Facebooks earnings raising 20% makes sense as more people are advertising on it. I notice 71% less people less original activity.. photos/status updates more groups/ads filling the gap. I spent 71% less time on and reduced my daily visits.

We're always chasing yesterday's tail. I bet twitter's numbers are down.

Facebook user growth was 20%. You said earnings.
And how do you know this is all wrong? At least I get to look at our app internal analytics and compare. Do you have access to their internal analytics? Also contrast this to https://trends.google.com/trends/explore?date=today%205-y&ge... . Instagram is 9 years old
Wow, interesting, that map is really correlated with my (biased) perception of where "percentage of people under 40 who are married" is highest
Idaho’s killer app
Also, cold winters; scrapbooking; applique vests
FWIW (sample size of one) my wife switched from Pinterest to Instagram. Same shit, arguably better interface.
Their finance doesn't look bad. Revenue trended up. Flush with cash. Making money. The 5 year chart look bad, but they've stabilized in the past couple years and it looks like they've found way to actually remain profitable.
I'd think that at P/E of 65 you'd expect some future growth?
That actually looks catastrophic. Stock price doesn't reflect it yet. Shadenfreude isnt my thing but this looks bad and insiders must already be aware.
Can't believe the market is currently valuing Pinterest at 16B
Guess these guys didnt get the memo.

https://www.google.com/amp/s/seekingalpha.com/amp/article/42...
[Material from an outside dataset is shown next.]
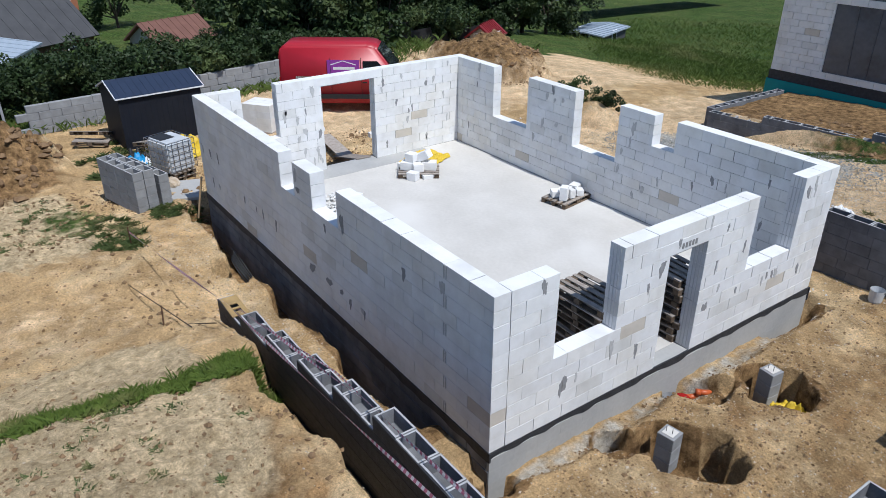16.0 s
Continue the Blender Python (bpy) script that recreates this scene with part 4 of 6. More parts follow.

To be clear, I dont trade stocks and couldn't care less which way this moves. Just seems like the Google trends data is a bit of information asymmetry that the market hasn't caught on to, yet.

From the article you quoted (call me cynical):

"Disclosure: I am/we are long PINS. I wrote this article myself, and it expresses my own opinions. I am not receiving compensation for it (other than from Seeking Alpha)"

>insiders must already be aware

The lockup period does not expire till mid-october.

I read their 10-Q and found this gem about "user re-authentication":

"Users

MAUs at quarter-end were 300 million, representing growth of 30% year-over-year. This represents an acceleration in user growth, in part due to one-time changes to SEO algorithms and user re-authentication that impacted Q218. International growth drove the majority of global MAU expansion."

I'm sorry, I'm an idiot. Wtf does "user re-authentication" mean?

They're counting MAUs as number of logins and not number of active users?

I can only interpret that they are talking about logged in users with accounts. The users were logged out during the pre-IPO and that resulted in some double counting in their second post IPO 10-Q.

I was researching this because I asked myself a general question: "Why is the stock price of non dividend paying companies correlated to the performance at all?"

Ah.

Amazon is a good case study for you. Didn't pay dividends for a decade or more. Reinvested everything. Pissed off analysts. And killed it.

In that world as long as you can keep delivering growth, you're good. Miss once and you're toast.

> Didn't pay dividends for a decade or more.

Amazon has never paid a dividend.

Looks very similar to the trajectory of Facebook (although very different in scale).

https://trends.google.com/trends/explore?date=today%205-y&ge...

FB owns Instagram

https://trends.google.com/trends/explore?date=today%205-y&ge...

and WhatsApp. I would argue that the market is a bit more rational there.